I was never really a fan of cycling; now I’m a committed road cyclist and a mad fan of the sport (and an anorak when it comes to its history). I’d never heard of Gino Bartali (1914-2000; accent on the first syllable of the surname), two-time winner of that ‘race for madmen’, the Tour de France (1938, 1948), before casually reading a BBC online article during a lunch break a decade ago. Here was a grumpy, pious, courageous, elite athlete with a trademark boxer’s conk and a penchant for Nazionale cigarettes and red wine (during races) whose story seized me utterly and immediately. Son of the Tuscan soil, he became a global superstar in the edgy atmosphere of Mussolini’s Italy (whose political ideology he loathed). Beginning seriously around 1935, he climbed, sprinted and descended like a god in Giros and Tours. What emerged after his death was an extraordinary story: in 1943-44, as part of a complex resistance network, he had helped save the lives of hundreds of Italian Jews by acting as a courier of forged identity documents which he curled tight into scrolls and hid in the tubes of his bike as he careered through Italian Fascist and Nazi German roadblocks, pretending to be on the latest epic training run. The agon between him and the campionissimo (‘champion of champions’) Fausto Coppi, who started out as Bartali’s green and gangly acolyte before maturing into the contemporary cool ying (think sky-blue Bianchi racing jersey, shades and slicked-back hair) to Bartali’s Catholic yang was nothing short of Homeric. It divided a nation. I read everything I could get my hands on by and about Bartali and devoured the lyrical, often visionary, Italian sports journalism of the 1940s and ’50s. I was completing another poetry collection at the time, but vowed I’d write a biography-in-verse of the man who would be honoured by Yad Vashem (the World Holocaust Remembrance Centre) as ‘Righteous Among the Nations’ in 2013.

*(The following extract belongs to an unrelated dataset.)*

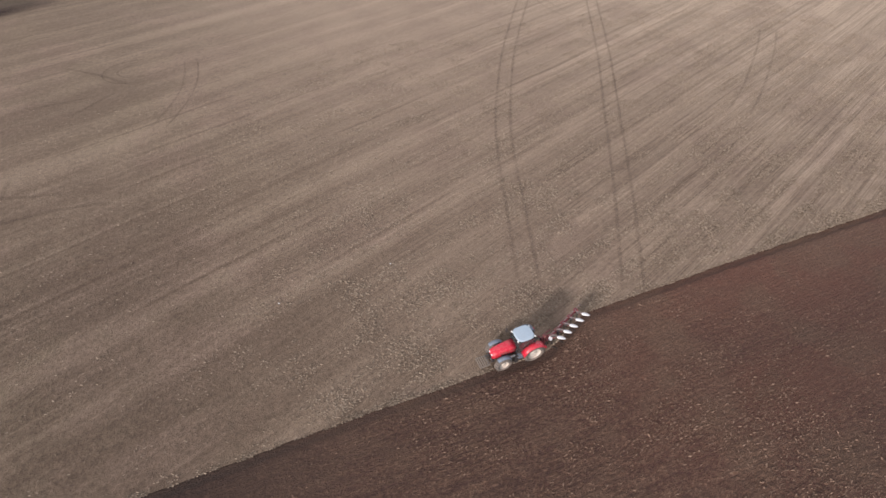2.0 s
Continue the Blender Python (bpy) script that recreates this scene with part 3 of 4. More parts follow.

This particular poem, from near the end of the collection, describes a descent during which Bartali seems to follow another by sight and scent. What are the poem’s dynamics?

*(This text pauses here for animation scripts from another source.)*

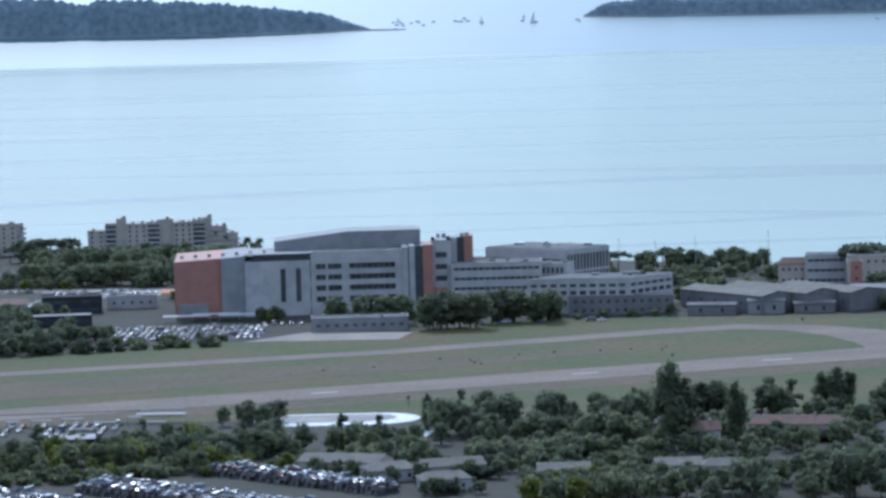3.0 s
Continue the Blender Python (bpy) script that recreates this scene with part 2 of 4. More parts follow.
def empty(name, m, label, category, group="", kind=""):
    o = new(name)
    o.empty_display_size = 0.5
    o.matrix_world = m
    return tagged(o, label, category, group, kind)


def tube(bm, a, b, r0, r1, sides=7):
    a, b = Vector(a), Vector(b)
    q = (b - a).to_track_quat("Z", "Y")
    rings = []
    for c, r in ((a, r0), (b, r1)):
        rings.append([bm.verts.new(c + q @ Vector((r * math.cos(k * math.tau / sides), r * math.sin(k * math.tau / sides), 0))) for k in range(sides)])
    for k in range(sides):
        bm.faces.new((rings[0][k], rings[0][(k + 1) % sides], rings[1][(k + 1) % sides], rings[1][k]))
    bm.faces.new(rings[0][::-1])
    bm.faces.new(rings[1])


def slab(name, outline, z0, z1, mat, label, category, kind="structure"):
    bm = bmesh.new()
    prism(bm, outline, z0, z1)
    return tagged(ob_from(name, bm, mat), label, category, "", kind)


def strip(name, line, half, z0, z1, mat, label, category):
    """A paved strip along a line of (x, y), half metres to either side."""
    left, right = [], []
    for i, p in enumerate(line):
        a, b = Vector(line[max(i - 1, 0)]), Vector(line[min(i + 1, len(line) - 1)])
        d = (b - a).normalized()
        s = Vector((-d.y, d.x)) * (half[i] if isinstance(half, (list, tuple)) else half)
        left.append(tuple(Vector(p) + s))
        right.append(tuple(Vector(p) - s))
    return slab(name, right + left[::-1], z0, z1, mat, label, category)


# ---- ground, sea, airfield ----
LAND = 4.0


def coast(x):
    bend = max(0.0, min(1.0, (x + 180) / 300))
    return 2462 - 0.1 * (min(x, -180) + 180) - 215 * bend - 0.05 * max(0.0, x - 120) + 3 * math.sin(x / 40)


def build_ground():
    bm = bmesh.new()
    xs = [-4200, -2500, -1600] + [-1100 + 40 * i for i in range(56)] + [1600, 2500, 4200]
    ys = [-1200, -600, -100, 0, 60, 200, 400, 600, 800, 900, 960, 1020, 1100, 1300, 1600, 2000]
    rows = []
    for x in xs:
        c = coast(max(-1100, min(1140, x)))
        col = []
        for y in ys + [c - 12, c - 4, c, c + 12]:
            hill = max(0.0, min(1.0, (1000 - y) / 1000))
            z = LAND + (184.0 - 0.004 * abs(x)) * hill if y > 0 else LAND + 184.0 - 0.004 * abs(x)
            if y < 1000:
                z += -1.2 * math.sin(hill * math.pi) * 10
            if y >= c:
                z = 1.5 if y == c else -2.0
            col.append(bm.verts.new((x, y, z)))
        rows.append(col)
    for a, b in zip(rows, rows[1:]):
        for i in range(len(a) - 1):
            bm.faces.new((a[i], b[i], b[i + 1], a[i + 1]))
    return tagged(ob_from("ground", bm, "earth"), "brown earth and scrub of the coastal plain", "ground", "", "structure")


def sea_height(r):
    """The sea bends up towards its horizon, which lies within the distance that is drawn."""
    s = max(0.0, (r - 2600) / 2340)
    return 153.6 * s ** 1.25


def sea_range(dip):
    """How far out the sea lies so many degrees below level."""
    lo, hi = 2600.0, 4940.0
    for k in range(40):
        mid = (lo + hi) / 2
        if (EYE - sea_height(mid)) / mid > math.tan(radians(dip)):
            lo = mid
        else:
            hi = mid
    return lo


SEA_EDGE = sea_range(1.62)


def build_sea():
    bm = bmesh.new()
    rs = [2100, 2300, 2500, 2600] + [2600 + 2340 * (i / 40) for i in range(1, 41)]
    rows = []
    for k in range(73):
        a = radians(-90 + 180 * k / 72)
        rows.append([bm.verts.new((r * math.sin(a), r * math.cos(a), sea_height(r))) for r in rs])
    for a, b in zip(rows, rows[1:]):
        for i in range(len(a) - 1):
            bm.faces.new((a[i], b[i], b[i + 1], a[i + 1]))
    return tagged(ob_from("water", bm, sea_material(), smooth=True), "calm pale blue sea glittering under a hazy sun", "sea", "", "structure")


build_ground()
build_sea()
slab("grass", [(-560, 1405), (-329, 1445), (-265, 1485), (-189, 1560), (-60, 1545), (110, 1545), (165, 1570), (222, 1700), (262, 1770), (330, 1865), (284, 1868), (137, 1940), (4, 1942), (-142, 1872), (-292, 1795), (-390, 1803), (-560, 1850)],
     LAND - 0.5, LAND + 0.10, "grass", "mown airfield grass, green with dry yellow patches", "grass")
strip("runway", [(-600, 1437), (-406, 1515), (-62, 1658), (150, 1750), (222, 1762), (300, 1772)], [19, 19, 19, 22, 30, 26], LAND - 0.4, LAND + 0.24, "asphalt", "worn grey asphalt runway between strips of grass", "runway")
strip("taxiway", [(-560, 1730), (-374, 1716), (-263, 1742), (-68, 1807), (60, 1870), (95, 1884), (125, 1872), (148, 1842), (165, 1805), (176, 1775)], [10, 11, 9, 10, 11, 12, 14, 17, 22, 30], LAND - 0.4, LAND + 0.20, "asphalt", "grey asphalt taxiway that curves into the runway", "taxiway")

# ---- buildings ----
FOOT = []   # footprints, kept clear of trees


def facing(x, y, extra=0.0, z=LAND):
    """A pose on the ground whose front (-y) looks towards the hill."""
    return pose(x, y, z, 0, 0, -math.degrees(math.atan2(x, y)) + extra)


def shared(name, data, mat, parent, loc, label=""):
    o = new(name, data)
    if not data.materials:
        data.materials.append(M[mat])
    o.parent, o.location = parent, loc
    if label:
        o["label"] = label
    return o


def mesh_of(bm, name, *mats):
    me = bpy.data.meshes.new(name)
    bm.to_mesh(me)
    bm.free()
    for k in mats:
        me.materials.append(M[k])
    return me


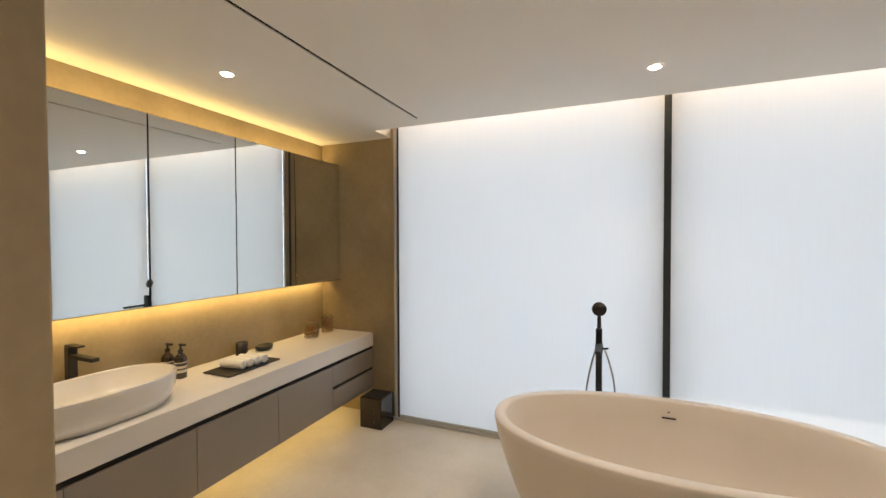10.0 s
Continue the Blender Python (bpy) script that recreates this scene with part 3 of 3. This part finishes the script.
def trailing_plant(place):
    p = thing("trailing_plant", "trailing artificial plant with dusty green leaves in a white pot", "plant", place=place)
    part("pot", lathe([(0.052, 0), (0.060, 0.004), (0.078, 0.125), (0.072, 0.125), (0.062, 0.10), (0.0001, 0.10)], 30), POT, p, "white textured pot", True)
    rnd, bm, stems = random.Random(8), bmesh.new(), bmesh.new()
    for k in range(50):
        drop = rnd.uniform(0.12, 0.36) if k % 4 else rnd.uniform(0.36, 0.52)
        ox, oy = rnd.uniform(-0.03, 0.03), rnd.uniform(-0.045, 0.045)
        out = -0.135 - rnd.uniform(0.0, 0.055)
        yy = oy + rnd.uniform(-0.06, 0.06) + 0.03
        path = []
        for s in range(15):
            u = s / 14
            if u < 0.4:
                v = u / 0.4
                path.append(Vector((ox + (out - ox) * v, oy + (yy - oy) * v, 0.11 + 0.035 * math.sin(v * math.pi * 0.9) - 0.05 * v)))
            else:
                v = (u - 0.4) / 0.6
                path.append(Vector((out + 0.012 * math.sin(v * 5 + k), yy * (1 - 0.6 * v) + 0.008 * math.sin(4 * v + k * 2), 0.078 - drop * v)))
        tube(path, 0.0012, 4, stems)
        length = sum((b - a).length for a, b in zip(path, path[1:]))
        n = int(length / 0.0080)
        for q in range(n):
            u = (q + 0.5) / n * 14
            i = min(int(u), 13)
            c = path[i].lerp(path[i + 1], u - i)
            a = q * 2.4 + rnd.uniform(-0.4, 0.4)
            d = Vector((math.cos(a), math.sin(a), rnd.uniform(-0.5, 0.35))).normalized()
            side = d.cross(Vector((0, 0, 1))).normalized()
            s = rnd.uniform(0.016, 0.027) * (1 - 0.2 * u / 14)
            up = side.cross(d) * s * 0.18
            t0 = bm.verts.new(c)
            m1, m2 = bm.verts.new(c + d * s * 0.55), bm.verts.new(c + d * s * 1.25)
            l1, l2 = bm.verts.new(c + d * s * 0.5 + side * s * 0.6 + up), bm.verts.new(c + d * s * 1.0 + side * s * 0.46 + up)
            r1, r2 = bm.verts.new(c + d * s * 0.5 - side * s * 0.6 + up), bm.verts.new(c + d * s * 1.0 - side * s * 0.46 + up)
            for f in ((t0, m1, l1), (l1, m1, m2, l2), (t0, r1, m1), (r1, r2, m2, m1)):
                bm.faces.new(f)
    tagged(part("stem", stems, STEM, p), kind="stuff")
    tagged(part("foliage", bm, LEAF, p, "dusty green leaves"), kind="stuff")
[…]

It’s meant as a layered piece, both psychological and supernatural. On one view, the rider in front of Bartali is merely an absent ‘marker’, imagined by Bartali to help him keep a safe and efficient line during the 50 kilometer-per-hour descent. At the same time, the rider out in front is Bartali himself, flung forward as a shadow by the lights of the tour car behind him (and therefore a kind of ‘legacy’ self, cast into the future – his posthumous fame, say). At the same time, on passing that ambiguous figure at the end of the poem, Bartali consigns something to the past: personal tragedies and disappointments (all summoned in the volume), his younger self, and all those he’s ever passed (‘dropped’ in race parlance). Inescapably, it’s also a poem about Bartali’s brother Giulio, a talented cyclist himself, who slammed into a Fiat and was killed early in Bartali’s career, and who haunts Bartali in at least two other poems in the volume. And it’s certainly a poem about Bartali’s rivalry with Coppi, since readers will I hope recall that earlier in the volume, a paranoid Bartali smells Coppi’s presence, picking up on the heady wintergreen liniment that Coppi basted himself with against the cold.
This poem uses couplets very elegantly with many thoughtful uses of linebreaks to create tension or surprise. Could you talk about why you chose the couplet?

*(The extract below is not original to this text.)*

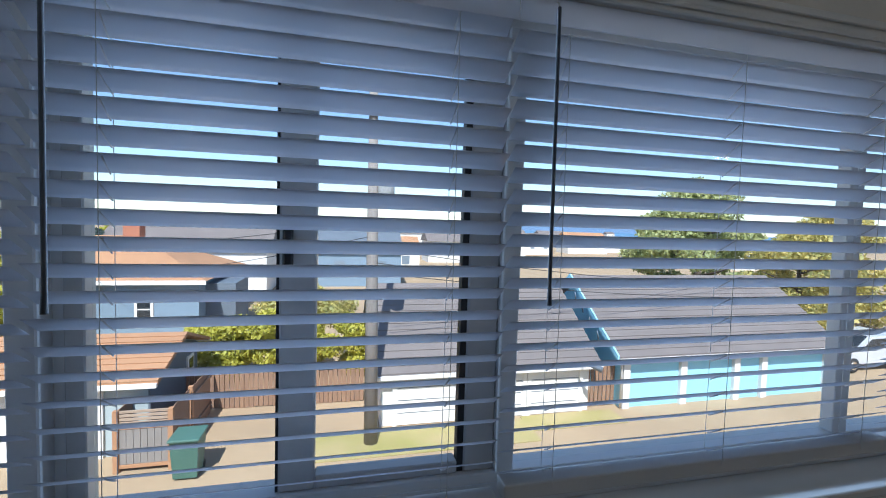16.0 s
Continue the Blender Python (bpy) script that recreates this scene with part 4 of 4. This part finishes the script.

Couplets – which I used for the previous Seren collection, Docklands (2019) – give me a structure that I can then question, tease, flex and ironise. Line-endings, and the fall into a fresh couplet, are where a lot of the heavy lifting, the racing, is done in this volume – a space where conceptual descents, dead-ends and climbs occur. It’s in such white spaces that these poems are won or lost, I think. I hope there are fleeting readerly moments at the end of, and between, lines throughout the volume where the stomach jumps or the mind reaches for something that doesn’t quite materialise around the racing bend of the line, or materialises in an uncannily different form. And the couplets in this particular poem suit the subject of fractured, second selves.